PDA

View Full Version : field engineering lee filter holder



mitomac
12-Jul-2011, 04:00
Murphy's law. Not much went as planned yesterday.

Unseasonably hot and muggy in VT. Arrived at beautiful waterfall early evening all to myself. Set up camera, focus, calculate exposure, walk over to backpack for film - damn three kids are now in waterfall -- where did they come from?

Move location only to discover that the little spring retaining thing on the Lee filter holder has come loose. Spring is lost but find the two parts. Unfortunately, without the tension from the spring, the polarizer and filters spin freely and dangle precariously. damn.

Set up at another waterfall, again all to myself. Trying to focus a wide angle lens in very subdued light (8 sec exposure, iso 100, f22). Nothing comes into focus. After 10 minutes, I still can't seem to focus. Wife is growing impatient at this point. Look at loupe - the base as come off (lost) and I've been trying to focus about 1/2 inch behind the gg - damn.

Just that kind of day - did I mention it was hot and muggy? Anyway to make a long story short, the loupe base was a lost cause. However, I was able to field engineer a replacement spring for the lee foundation filter holder by raiding the local grocery store of their entire selection of click type ball point pens and mechanical pencils - one of these may have an appropriate sized spring. $25 dollars in writing supplies later, I finally found that the bic 0.5 mm mechanical pencil has a spring small enough to work in the filter holder. At least the day ended on a positive note!

Cheers,

mitomac

Brian Ellis
12-Jul-2011, 06:05
Sorry to hear about your difficult day, I've had a few like that myself. If your filters are the 4" square Lee filters you don't really need a filter holder, just grasp a filter by a corner and hold it next to the lens as you make the exposure.

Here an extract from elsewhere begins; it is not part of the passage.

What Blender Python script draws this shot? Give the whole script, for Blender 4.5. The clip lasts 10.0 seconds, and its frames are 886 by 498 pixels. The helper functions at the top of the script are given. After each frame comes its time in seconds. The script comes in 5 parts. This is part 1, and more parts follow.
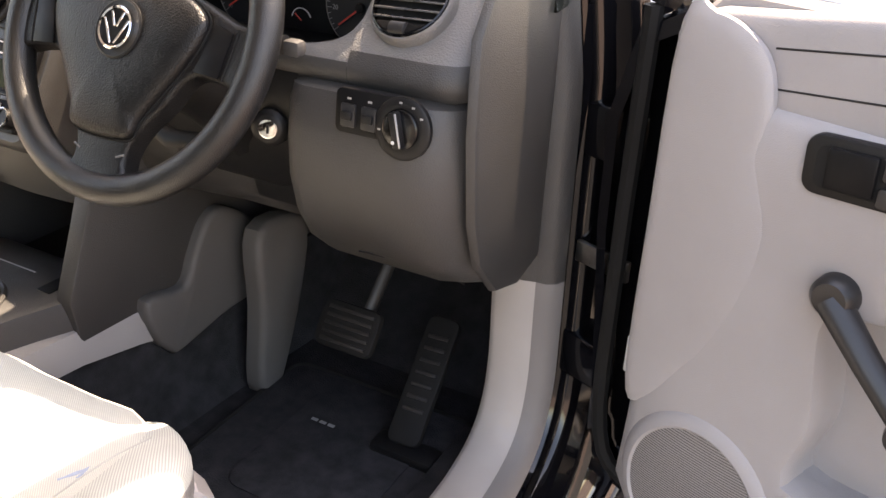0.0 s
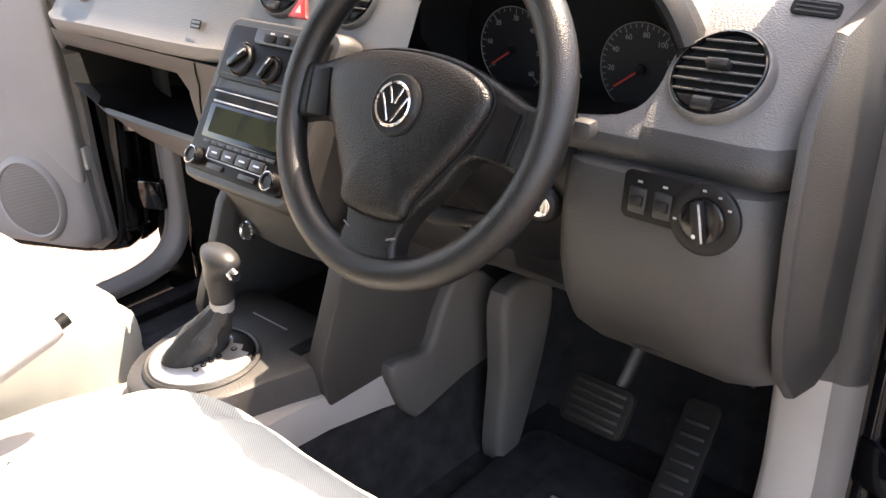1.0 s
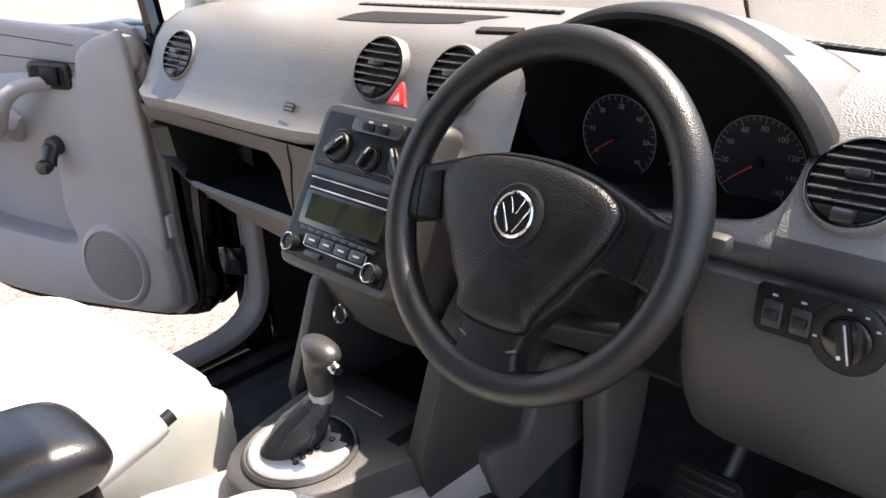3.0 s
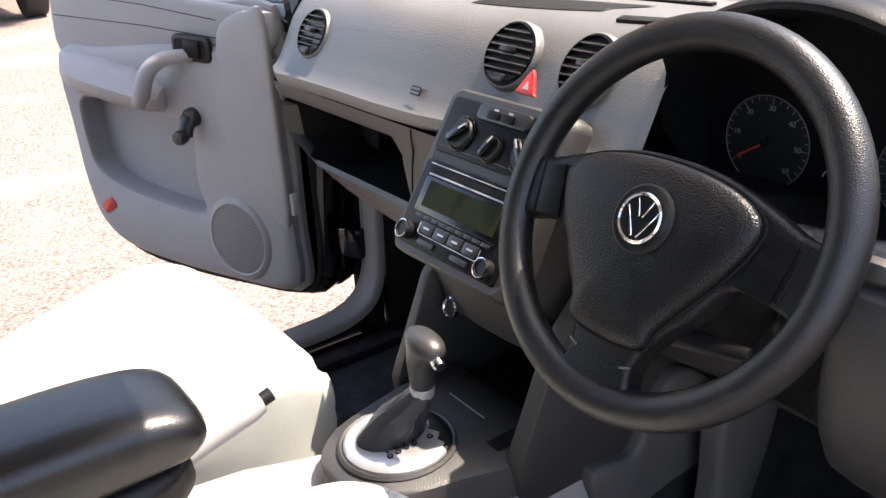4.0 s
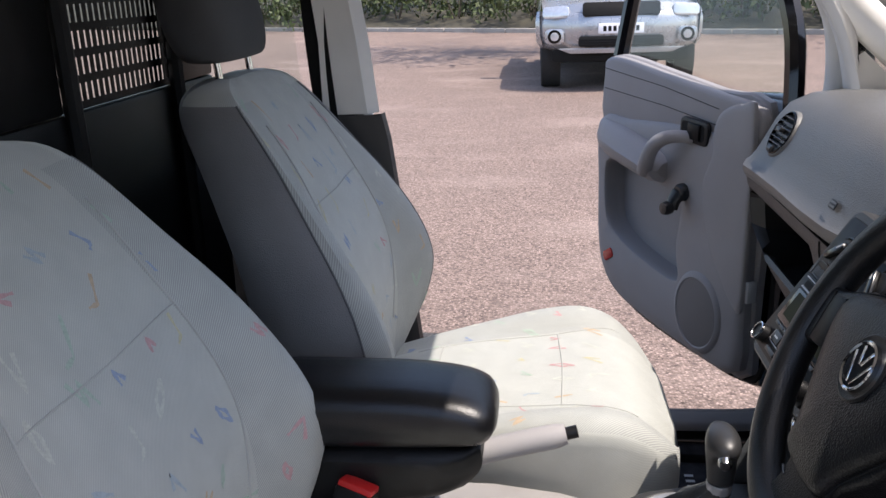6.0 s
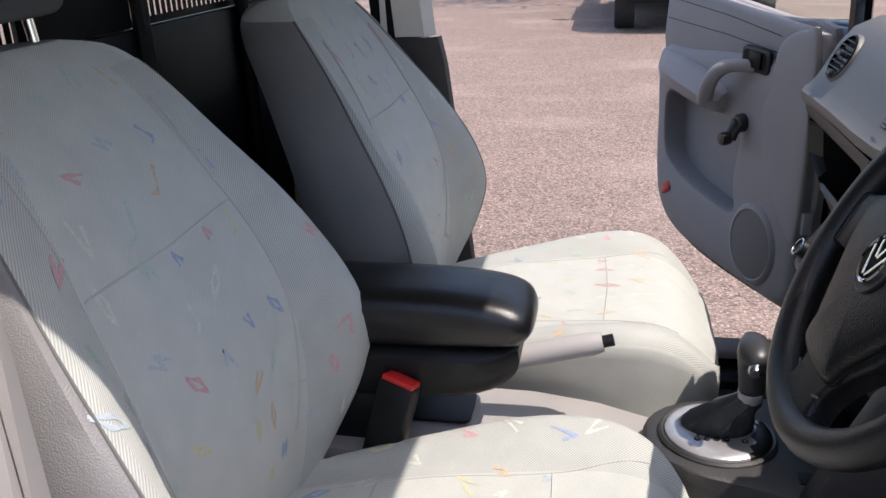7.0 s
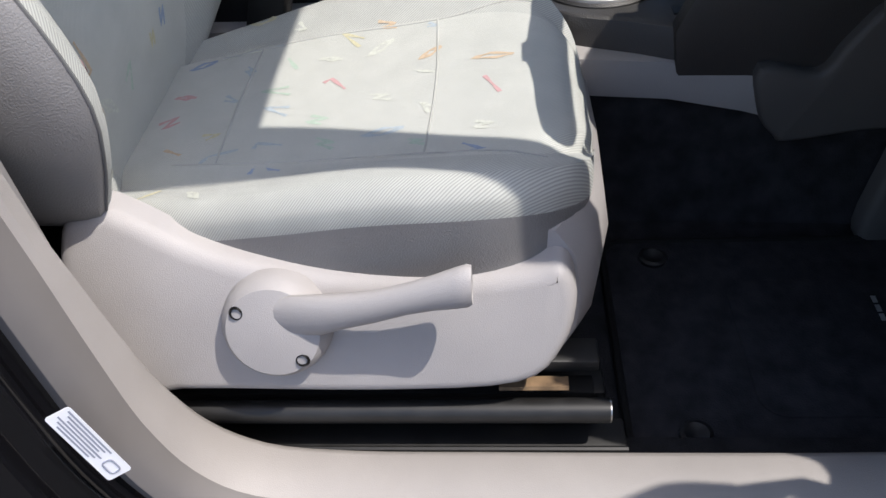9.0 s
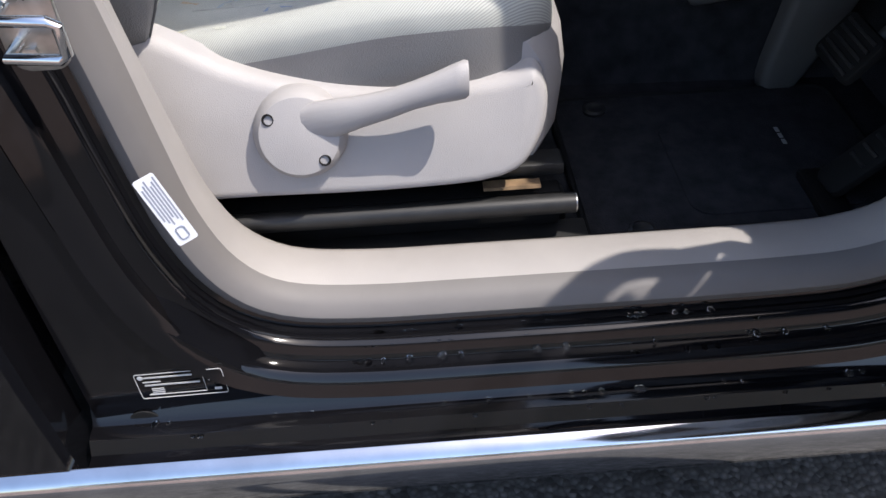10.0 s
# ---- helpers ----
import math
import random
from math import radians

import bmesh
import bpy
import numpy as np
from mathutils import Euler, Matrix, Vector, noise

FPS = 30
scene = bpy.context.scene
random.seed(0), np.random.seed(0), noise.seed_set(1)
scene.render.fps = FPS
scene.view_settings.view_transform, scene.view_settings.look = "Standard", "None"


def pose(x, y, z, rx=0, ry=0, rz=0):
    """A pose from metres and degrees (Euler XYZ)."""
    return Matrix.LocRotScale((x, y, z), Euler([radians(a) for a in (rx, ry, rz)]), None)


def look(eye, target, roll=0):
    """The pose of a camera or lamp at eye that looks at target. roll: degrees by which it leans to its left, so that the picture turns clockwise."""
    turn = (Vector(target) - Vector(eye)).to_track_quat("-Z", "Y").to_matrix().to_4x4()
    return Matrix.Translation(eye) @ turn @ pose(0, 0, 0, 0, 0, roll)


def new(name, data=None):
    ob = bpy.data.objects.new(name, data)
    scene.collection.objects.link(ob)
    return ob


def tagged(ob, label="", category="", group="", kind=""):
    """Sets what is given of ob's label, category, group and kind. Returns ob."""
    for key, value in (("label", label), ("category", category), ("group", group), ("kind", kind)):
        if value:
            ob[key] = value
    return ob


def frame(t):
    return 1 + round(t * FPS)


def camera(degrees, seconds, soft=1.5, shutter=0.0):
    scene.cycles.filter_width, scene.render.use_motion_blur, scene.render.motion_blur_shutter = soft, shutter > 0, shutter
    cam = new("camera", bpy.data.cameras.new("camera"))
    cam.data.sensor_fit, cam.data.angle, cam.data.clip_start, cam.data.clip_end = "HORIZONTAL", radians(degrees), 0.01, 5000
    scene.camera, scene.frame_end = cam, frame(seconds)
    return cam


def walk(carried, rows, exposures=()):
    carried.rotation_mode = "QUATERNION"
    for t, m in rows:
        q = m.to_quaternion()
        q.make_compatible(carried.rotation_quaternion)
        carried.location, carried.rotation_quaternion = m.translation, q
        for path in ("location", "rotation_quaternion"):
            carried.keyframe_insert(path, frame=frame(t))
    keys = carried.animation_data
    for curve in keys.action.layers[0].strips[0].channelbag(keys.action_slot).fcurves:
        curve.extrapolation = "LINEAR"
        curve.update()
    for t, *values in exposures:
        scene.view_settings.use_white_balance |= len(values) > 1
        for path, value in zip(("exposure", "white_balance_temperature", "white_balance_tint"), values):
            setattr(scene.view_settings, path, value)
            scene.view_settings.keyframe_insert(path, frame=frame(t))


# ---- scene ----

With a polarizer, get the setting right by eyeballing through the filter, then maintain the same orientation as you hold it up to the lens. The filters are large enough that your hand won't be in the picture with most lenses. I quit using my Lee filter holder years ago.

timparkin
12-Jul-2011, 09:08
Murphy's law. Not much went as planned yesterday.

Unseasonably hot and muggy in VT. Arrived at beautiful waterfall early evening all to myself. Set up camera, focus, calculate exposure, walk over to backpack for film - damn three kids are now in waterfall -- where did they come from?

Move location only to discover that the little spring retaining thing on the Lee filter holder has come loose. Spring is lost but find the two parts. Unfortunately, without the tension from the spring, the polarizer and filters spin freely and dangle precariously. damn.

Set up at another waterfall, again all to myself. Trying to focus a wide angle lens in very subdued light (8 sec exposure, iso 100, f22). Nothing comes into focus. After 10 minutes, I still can't seem to focus. Wife is growing impatient at this point. Look at loupe - the base as come off (lost) and I've been trying to focus about 1/2 inch behind the gg - damn.

Just that kind of day - did I mention it was hot and muggy? Anyway to make a long story short, the loupe base was a lost cause. However, I was able to field engineer a replacement spring for the lee foundation filter holder by raiding the local grocery store of their entire selection of click type ball point pens and mechanical pencils - one of these may have an appropriate sized spring. $25 dollars in writing supplies later, I finally found that the bic 0.5 mm mechanical pencil has a spring small enough to work in the filter holder. At least the day ended on a positive note!

Cheers,

mitomac

I've had days like that - just for the record, Lee are the sort of company that will just stick one in the post for you if you write to them.

Tim

akfreak
12-Jul-2011, 09:53
Locktite makes this wonderful adhesive putty called fun Tak. (http://www.loctiteproducts.com/p/cntct_putty/overview/Loctite-Fun-Tak-Mounting-Putty.htm) It is a blue Butyl rubber. This stiff is right up there with duck tape. But it fits in your bag, pocket ect.. It removes with no residue, Everyone should have this. I use it for grip all the time. I have stuck pocket wizards to windows, to holding on a Rectangle Cokin ND Grad filter to the front of a standard filter ring, I left my holder at home. This stuff is amazing you must check it out!

Jim Cole
17-Jul-2011, 11:21
I always carry gaffers tape. Used it to tape a 8-stop ND filter to a shutterless brass petzval the other day to slow down the exposure to "hat" speed.

I've also had to tape graduated filters in place.

I do hate days like you had, though.